﻿---
title: Ranking and reranking
description: Many search systems are built on multi-stage retrieval pipelines. Earlier stages use cheap, fast algorithms to find a broad set of possible matches. Later...
url: https://www.elastic.co/elastic/docs-builder/docs/3016/solutions/search/ranking
products:
  - Elasticsearch
applies_to:
  - Elastic Cloud Serverless: Generally available
  - Elastic Stack: Generally available
---

# Ranking and reranking
Many search systems are built on multi-stage retrieval pipelines.
Earlier stages use cheap, fast algorithms to find a broad set of possible matches.
Later stages use more powerful models, often machine learning-based, to reorder the documents. This step is called re-ranking. Because the resource-intensive model is only applied to the smaller set of pre-filtered results, this approach returns more relevant results while still optimizing for search performance and computational costs.
Elasticsearch supports various ranking and re-ranking techniques to optimize search relevance and performance.

## Two-stage retrieval pipelines


### Initial retrieval


#### Full-text search: BM25 scoring

Elasticsearch ranks documents based on term frequency and inverse document frequency, adjusted for document length. [BM25](https://en.wikipedia.org/wiki/Okapi_BM25) is the default statistical scoring algorithm in Elasticsearch.

#### Vector search: similarity scoring

Vector search involves transforming data into dense or sparse vector embeddings to capture semantic meanings, and computing similarity scores for query vectors. Store vectors using `semantic_text` fields for automatic inference and vectorization or `dense_vector` and `sparse_vector` fields when you need more control over the underlying embedding model. Query vector fields with `semantic`, `knn` or `sparse_vector` queries to compute similarity scores. Refer to [semantic search](https://www.elastic.co/elastic/docs-builder/docs/3016/solutions/search/semantic-search) for more information.

#### Hybrid techniques

Hybrid search techniques combine results from full-text and vector search pipelines. Elasticsearch enables combining lexical matching (BM25) and vector search scores using the [Reciprocal Rank Fusion (RRF)](https://docs-v3-preview.elastic.dev/elastic/docs-builder/docs/3016/reference/elasticsearch/rest-apis/reciprocal-rank-fusion) algorithm.

### Re-ranking

When using the following advanced re-ranking pipelines, first-stage retrieval mechanisms effectively generate a set of candidates. These candidates are funneled into the re-ranker to perform more computationally expensive re-ranking tasks.

#### Semantic re-ranking

[*Semantic re-ranking*](https://www.elastic.co/elastic/docs-builder/docs/3016/solutions/search/ranking/semantic-reranking) uses machine learning models to reorder search results based on their semantic similarity to a query. Models can be hosted directly in your Elasticsearch cluster, or you can use [inference endpoints](https://www.elastic.co/docs/api/doc/elasticsearch/group/endpoint-inference) to call models provided by third-party services. Semantic re-ranking enables out-of-the-box semantic search capabilities on existing full-text search indices.

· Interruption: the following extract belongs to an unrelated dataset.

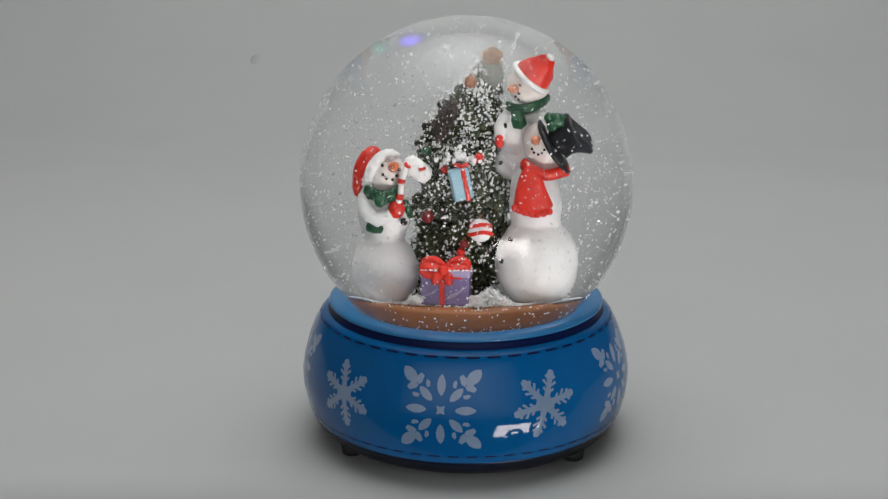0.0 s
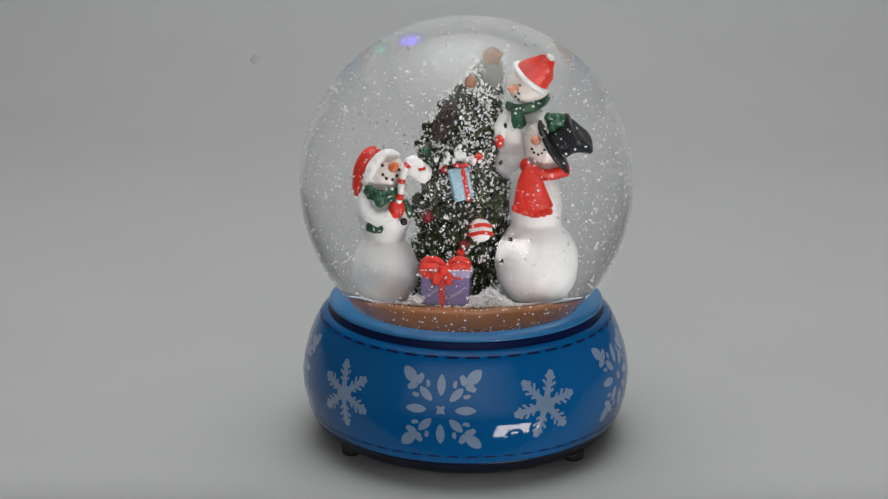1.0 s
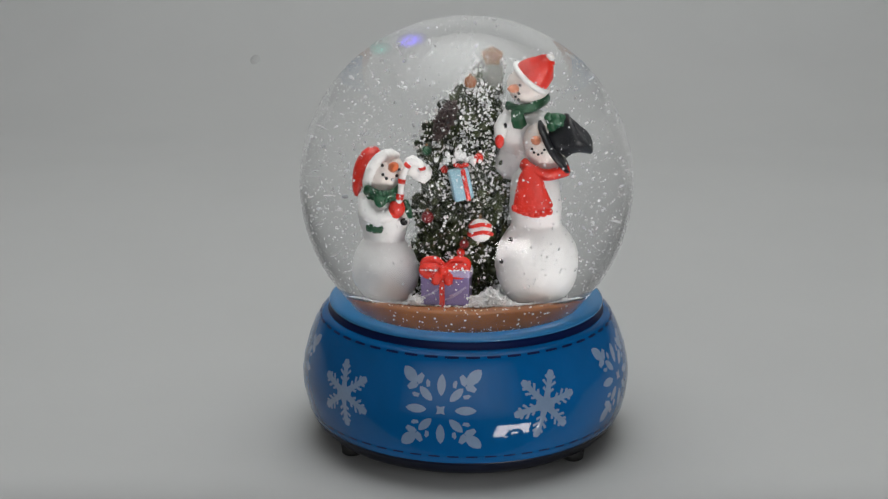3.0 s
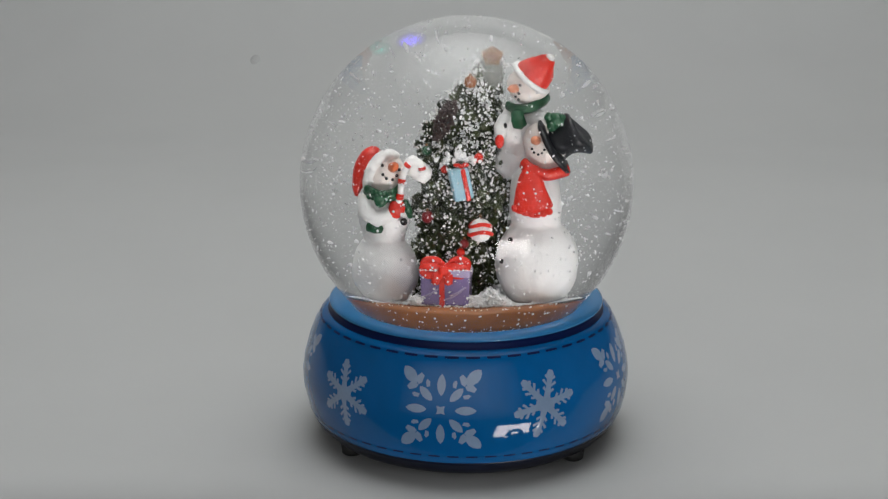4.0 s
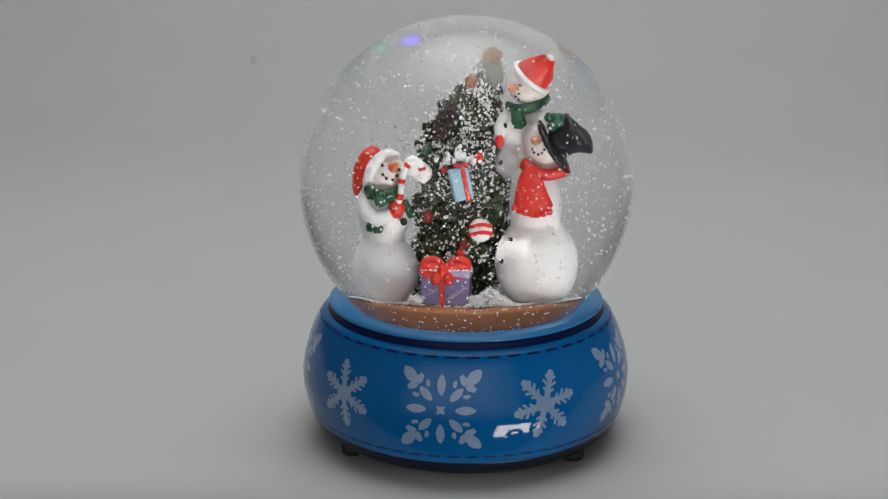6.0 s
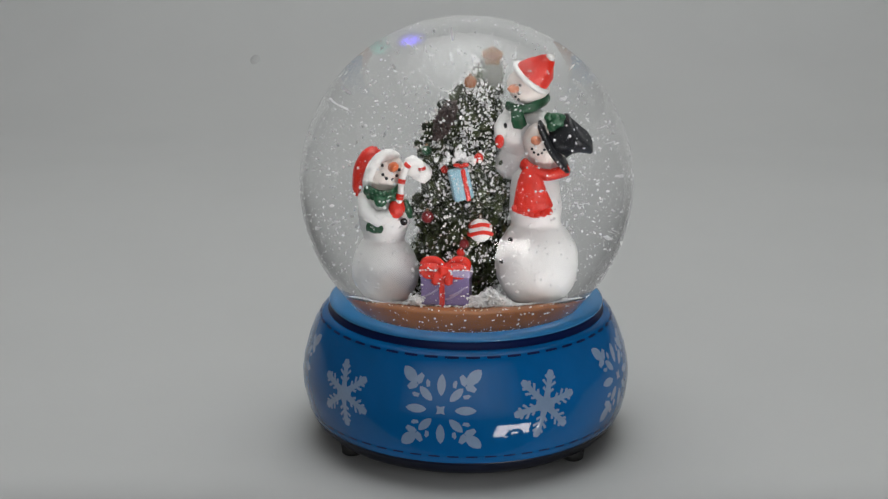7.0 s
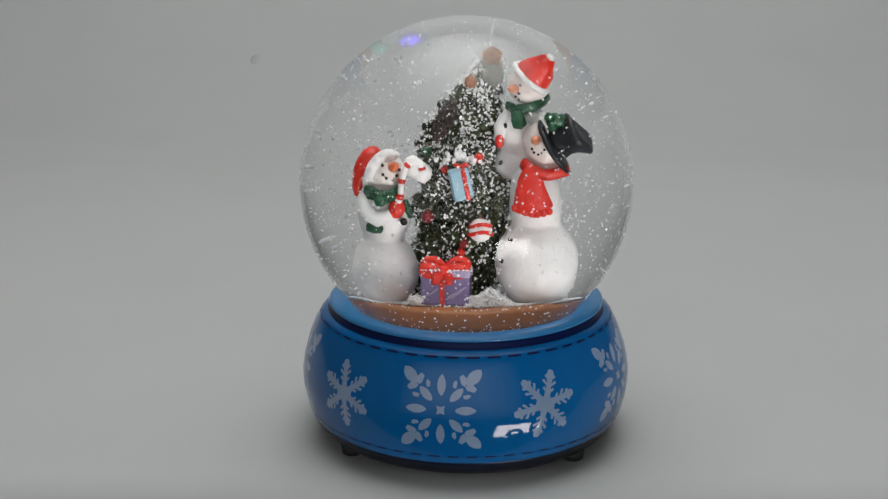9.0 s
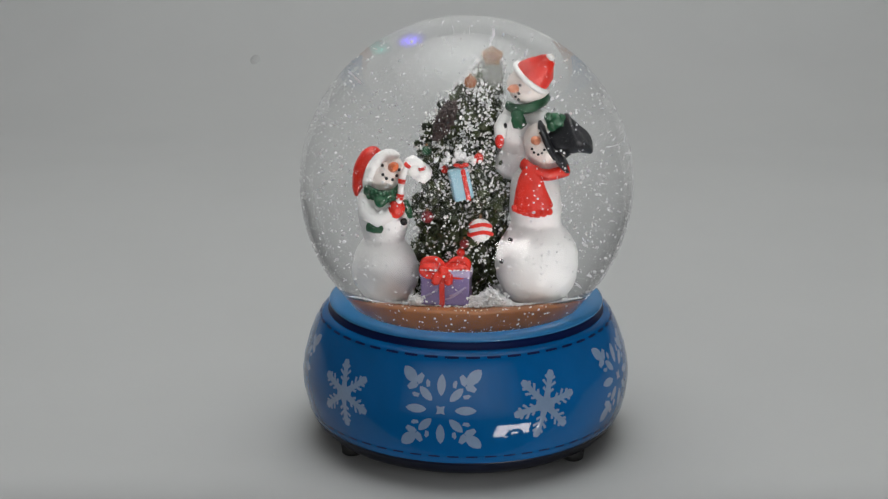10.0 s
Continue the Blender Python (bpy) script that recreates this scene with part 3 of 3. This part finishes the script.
def build_tree():
    t = thing("christmas_tree", V(-2, 2, 52), "dark green resin christmas tree dusted with snow", "tree")
    bm = bmesh.new()
    tube(bm, [V(tree_at(z)[0], 2.0, z) for z in range(52, 107, 5)], [v * MM for v in np.linspace(6.5, 1.0, 11)], 16)
    part("trunk", bm, LEAF, t)
    rng = random.Random(11)
    leaves, frost = [], []
    for k in range(2200):
        z = rng.uniform(53, 106.5)
        c, r = tree_at(z)
        if rng.random() > (r + 2) / 12:
            continue
        a = rng.uniform(0, 2 * math.pi)
        wave = 1.0 + 0.10 * math.sin(z * 0.75 + a) + 0.07 * math.sin(5 * a + z * 0.4)
        d = r * wave * rng.uniform(0.74, 1.06)
        p = V(c + d * math.sin(a), 2.0 - d * math.cos(a), z)
        leaves.append((p, rng.uniform(0.6, 1.5) * MM, rng.uniform(0.5, 0.9)))
        if rng.random() < (0.28 if z < 78 else 0.48 if z < 86 else 0.82):
            q = V(c + (d + 0.7) * math.sin(a), 2.0 - (d + 0.7) * math.cos(a), z + rng.uniform(0.2, 0.9))
            for _ in range(rng.randint(4, 10)):
                frost.append((q + V(rng.gauss(0, 0.85), rng.gauss(0, 0.45), rng.gauss(0, 0.55)), rng.uniform(0.14, 0.44) * MM, 0.55))
    lumps(leaves, LEAF, "crown", t, "clumped dark green branches")
    lumps(frost, FROST, "frosting", t, "white snow on the branch tips")
    # gold star at the top
    star = thing("tree_topper", V(5.8, 0.5, 105), "dull gold star on the tree's tip", "ornament")
    bm = bmesh.new()
    out = []
    for k in range(10):
        a = math.pi * k / 5
        r = 2.6 if k % 2 == 0 else (2.1, 1.8, 2.2, 1.9, 2.0)[k // 2]
        out.append((5.9 + r * math.sin(a), 108.3 + r * math.cos(a)))
    front = [bm.verts.new(V(x, -0.6, z)) for x, z in out]
    back = [bm.verts.new(V(x, 1.6, z)) for x, z in out]
    f, b = bm.verts.new(V(5.9, -1.8, 108.3)), bm.verts.new(V(5.9, 2.6, 108.3))
    for k in range(10):
        j = (k + 1) % 10
        bm.faces.new((front[k], front[j], f))
        bm.faces.new((back[j], back[k], b))
        bm.faces.new((front[k], back[k], back[j], front[j]))
    part("star", bm, GOLD, star, smooth=False)
    bm = bmesh.new()
    tube(bm, [V(5.6, 0.5, 101.5), V(5.8, 0.5, 104.0), V(5.9, 0.5, 106.4)], [2.6 * MM, 2.7 * MM, 2.3 * MM], 14)
    part("star_foot", bm, DULL, star, "grey-green socket")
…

#### Learning to Rank (LTR)

[*Learning To Rank*](https://www.elastic.co/elastic/docs-builder/docs/3016/solutions/search/ranking/learning-to-rank-ltr) is for advanced users. Learning To Rank involves training a machine learning model to build a ranking function for your search experience that updates over time. LTR is best suited for when you have ample training data and need highly customized relevance tuning.